Roman von Sofia Andruchowytsch
Der Papierjunge
Vom stumpfen Glanz der Illusionen - davon weiß die junge westukrainische Autorin Sofia Andruchowytsch zu berichten. Ihr fesselnder Roman "Der Papierjunge", über ein ungleiches Frauenpaar in Gallizien um 1900, ist jetzt auf Deutsch erschienen.
8. April 2017, 21:58

RESIDENZ VERLAG
Service
Sofia Andruchowytsch, "Der Papierjunge", Roman, aus dem Ukrainischen übersetzt von Maria Weissenböck, Residenz Verlag
Originaltitel: "Felix Austria"
Am Sonntag, 24. April, 12:30 Uhr findet im Rahmen des ukrainischen Ostermarktes (Postgasse 8-12, 1010 Wien) die Buchpräsentation in ukrainischer Sprache statt. Die Übersetzerin Weissenböck wird anwesend sein und auch Fragen auf Deutsch beantworten.
Die offizielle Präsentation der deutschen Fassung findet am 7. Juni um 19:00 Uhr in der Österreichischen Gesellschaft für Literatur statt (Wien 1010, Herrengasse 5) statt. Sofia Andruchowytsch und Maria Weissenböck werden anwesend sein.

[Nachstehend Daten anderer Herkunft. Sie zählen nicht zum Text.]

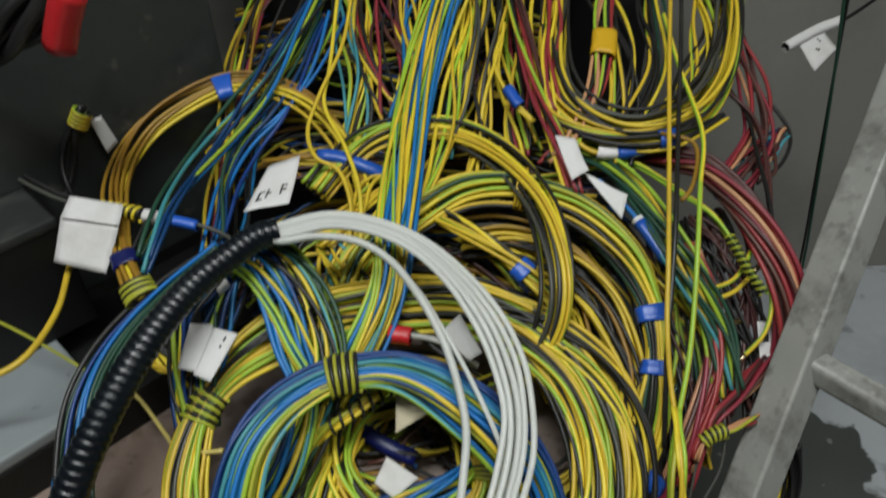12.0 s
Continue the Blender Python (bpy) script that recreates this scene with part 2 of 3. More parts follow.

Sofia Andruchowytsch kennt ihre westukrainische Heimatstadt Iwano-Frankiwsk genau; doch das historische Stadtpanorama, das ihr Roman entwirft, setzt genaue Recherchen voraus. Jedenfalls hat sie das gesellschaftliche Leben am Beginn des 20. Jahrhunderts, das Mit- und Gegeneinander der polnischen, ukrainischen, deutschen und jüdischen Bevölkerungsschichten, zu einem farbigen, detail- und nuancenreichen Panorama einer westgalizischen, zur österreich-ungarischen Monarchie gehörigen Kleinstadt verdichtet, das für sich schon lesenswert wäre. Doch im Roman fungiert es vor allem als Hintergrundbild für die schmerzliche Symbiose zweier junger Frauen - Sofia Andruchowytsch ist die überzeugende Kombination beider Elemente gelungen. Die Handlung spielt im Laufe des Jahres 1900, und Iwano-Frankiwsk hieß damals Stanislau.
Hätte am Beginn des Romans vielleicht der Verdacht aufkommen können, hier werde das Panorama einer Stadt und einer Epoche allzu realistisch und in gerade altmeisterlicher Detailtreue und Kontinuität ausgebreitet, so überzeugt die radikale Desillusionierung der lch-Erzählerin vollkommen und zeigt, wie vertraut die Autorin mit den Brüchen und Diskontinuitäten moderner Erzähltechniken ist.
Die exzellente Übersetzung von Maria Weissenböck (mit knappen Erklärungen unbekannter Realien) zeigt, dass dieser Roman über eine Sprache für die Atmosphäre einer vergangenen Welt ebenso verfügt wie für nüchterne Reflexionen oder religiöse Fantasien.